SHORT PROBLEM
Reproduce, exactly and in full, only the lines below from the one containing "import numpy as np" through the one containing "return Matrix.LocRotScale((x, y, z), Euler([radians(a)".

---- INFORMATION SUPPLIED

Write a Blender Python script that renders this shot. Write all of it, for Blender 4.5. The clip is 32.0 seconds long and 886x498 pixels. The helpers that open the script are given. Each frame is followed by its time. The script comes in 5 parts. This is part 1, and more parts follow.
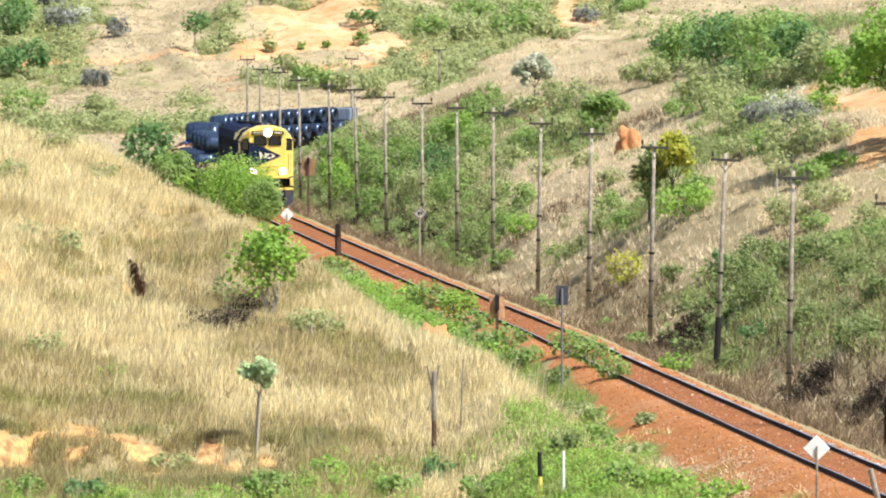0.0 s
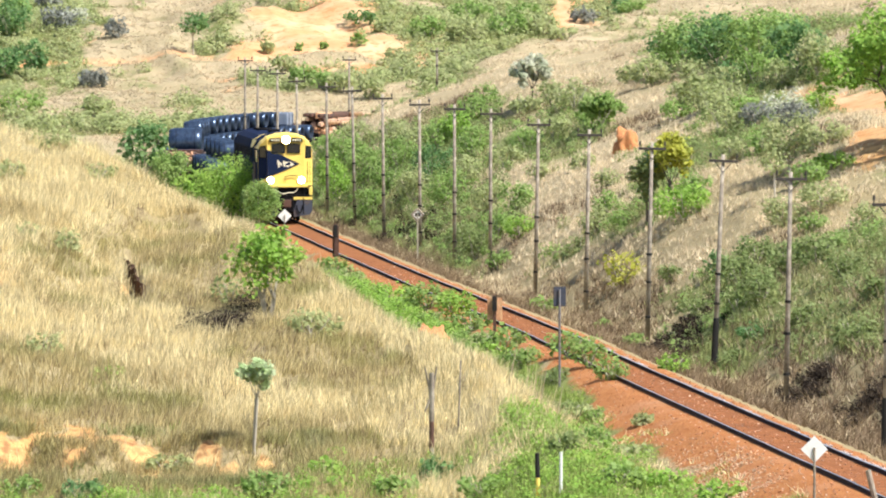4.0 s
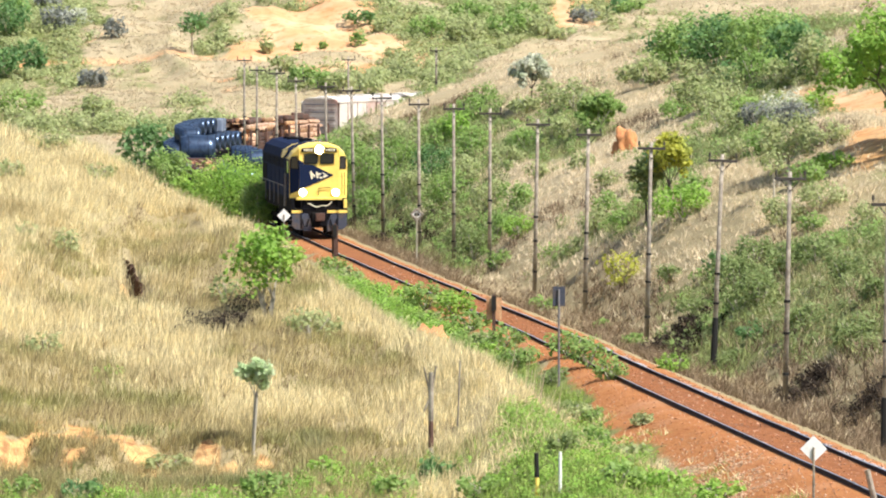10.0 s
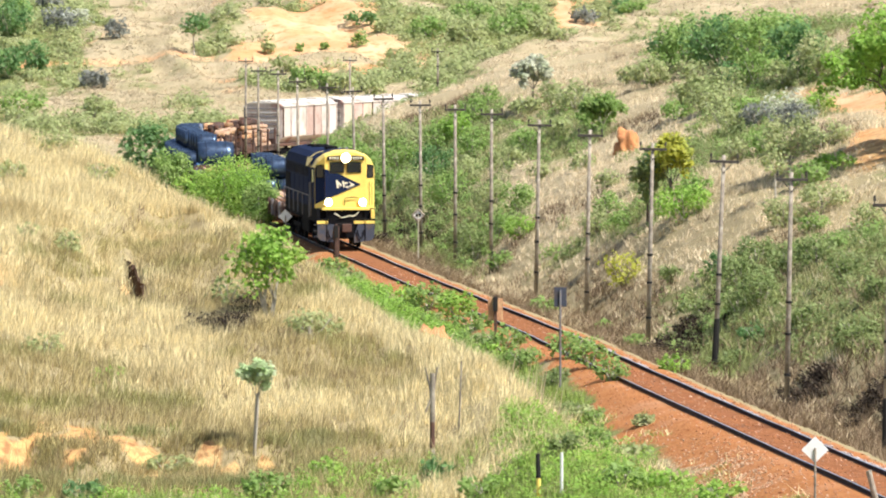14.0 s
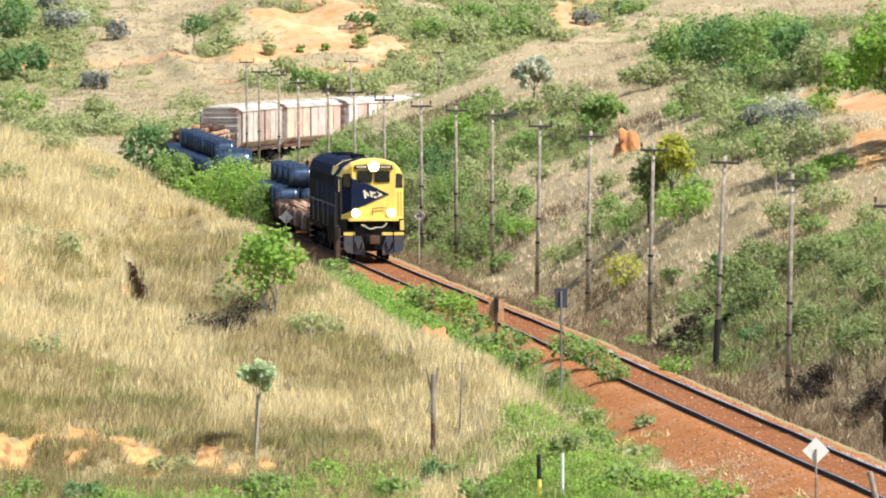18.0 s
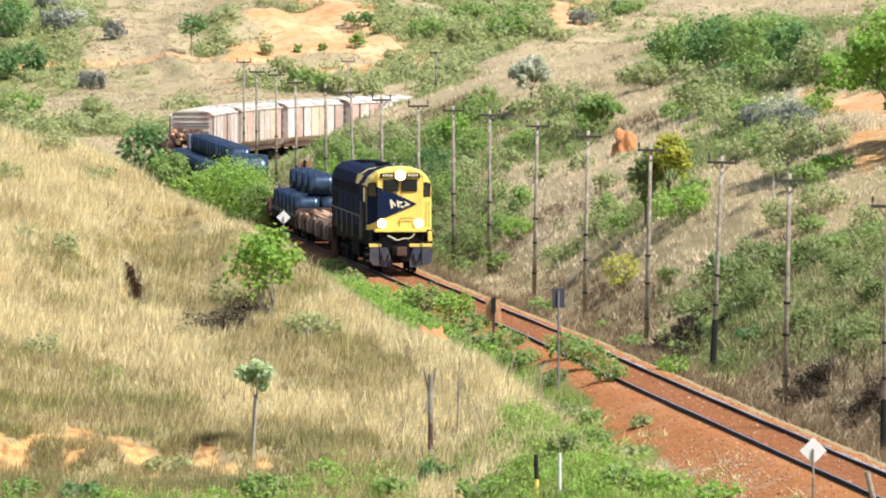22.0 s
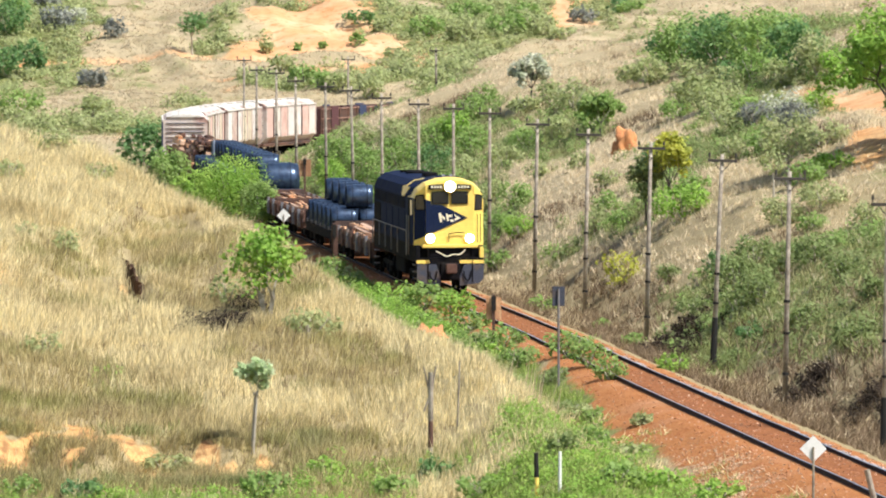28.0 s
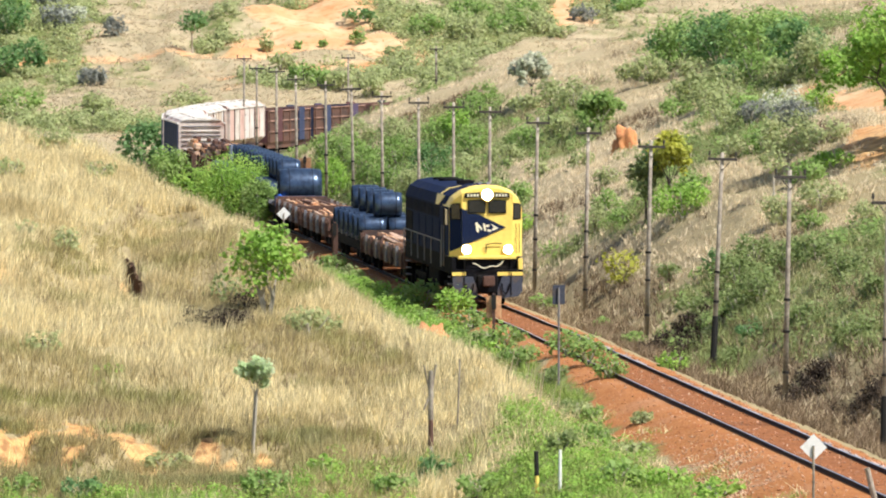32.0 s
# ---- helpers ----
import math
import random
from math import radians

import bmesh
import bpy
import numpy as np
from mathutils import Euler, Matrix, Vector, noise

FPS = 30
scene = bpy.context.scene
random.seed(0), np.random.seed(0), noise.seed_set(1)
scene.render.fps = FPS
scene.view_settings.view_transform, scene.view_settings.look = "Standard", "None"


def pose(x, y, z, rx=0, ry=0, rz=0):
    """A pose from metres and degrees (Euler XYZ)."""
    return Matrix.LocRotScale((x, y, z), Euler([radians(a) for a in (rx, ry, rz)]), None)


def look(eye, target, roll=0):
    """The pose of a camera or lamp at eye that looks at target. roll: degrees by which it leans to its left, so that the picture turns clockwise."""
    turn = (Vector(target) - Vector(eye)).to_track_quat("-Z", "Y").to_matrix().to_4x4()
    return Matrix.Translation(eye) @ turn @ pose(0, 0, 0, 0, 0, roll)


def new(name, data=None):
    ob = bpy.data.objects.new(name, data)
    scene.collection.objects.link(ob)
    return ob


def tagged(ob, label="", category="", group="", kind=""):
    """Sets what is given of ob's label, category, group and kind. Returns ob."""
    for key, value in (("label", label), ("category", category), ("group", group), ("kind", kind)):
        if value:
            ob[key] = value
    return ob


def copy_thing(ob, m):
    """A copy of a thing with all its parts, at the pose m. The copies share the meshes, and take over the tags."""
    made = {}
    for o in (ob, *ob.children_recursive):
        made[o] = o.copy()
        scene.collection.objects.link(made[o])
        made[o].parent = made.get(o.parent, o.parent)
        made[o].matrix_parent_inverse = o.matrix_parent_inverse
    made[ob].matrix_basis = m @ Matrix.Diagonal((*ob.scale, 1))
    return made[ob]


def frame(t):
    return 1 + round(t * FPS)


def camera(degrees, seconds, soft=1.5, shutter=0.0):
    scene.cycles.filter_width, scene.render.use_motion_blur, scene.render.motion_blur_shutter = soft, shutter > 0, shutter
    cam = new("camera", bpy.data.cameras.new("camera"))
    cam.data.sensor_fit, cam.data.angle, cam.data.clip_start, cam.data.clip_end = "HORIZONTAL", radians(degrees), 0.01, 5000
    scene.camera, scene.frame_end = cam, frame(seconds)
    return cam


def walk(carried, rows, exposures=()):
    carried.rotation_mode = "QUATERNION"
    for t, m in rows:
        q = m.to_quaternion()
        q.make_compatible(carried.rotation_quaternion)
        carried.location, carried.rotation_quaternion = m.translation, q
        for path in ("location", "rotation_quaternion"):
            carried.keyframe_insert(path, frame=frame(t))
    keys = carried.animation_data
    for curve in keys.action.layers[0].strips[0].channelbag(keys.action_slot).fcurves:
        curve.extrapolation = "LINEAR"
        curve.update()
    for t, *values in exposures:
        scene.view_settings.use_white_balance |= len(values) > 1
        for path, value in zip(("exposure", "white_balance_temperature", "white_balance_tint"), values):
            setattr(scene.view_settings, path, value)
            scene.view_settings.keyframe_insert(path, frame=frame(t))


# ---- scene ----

--------

EXERCISE RESPONSE
import numpy as np
from mathutils import Euler, Matrix, Vector, noise

FPS = 30
scene = bpy.context.scene
random.seed(0), np.random.seed(0), noise.seed_set(1)
scene.render.fps = FPS
scene.view_settings.view_transform, scene.view_settings.look = "Standard", "None"


def pose(x, y, z, rx=0, ry=0, rz=0):
    """A pose from metres and degrees (Euler XYZ)."""
    return Matrix.LocRotScale((x, y, z), Euler([radians(a) for a in (rx, ry, rz)]), None)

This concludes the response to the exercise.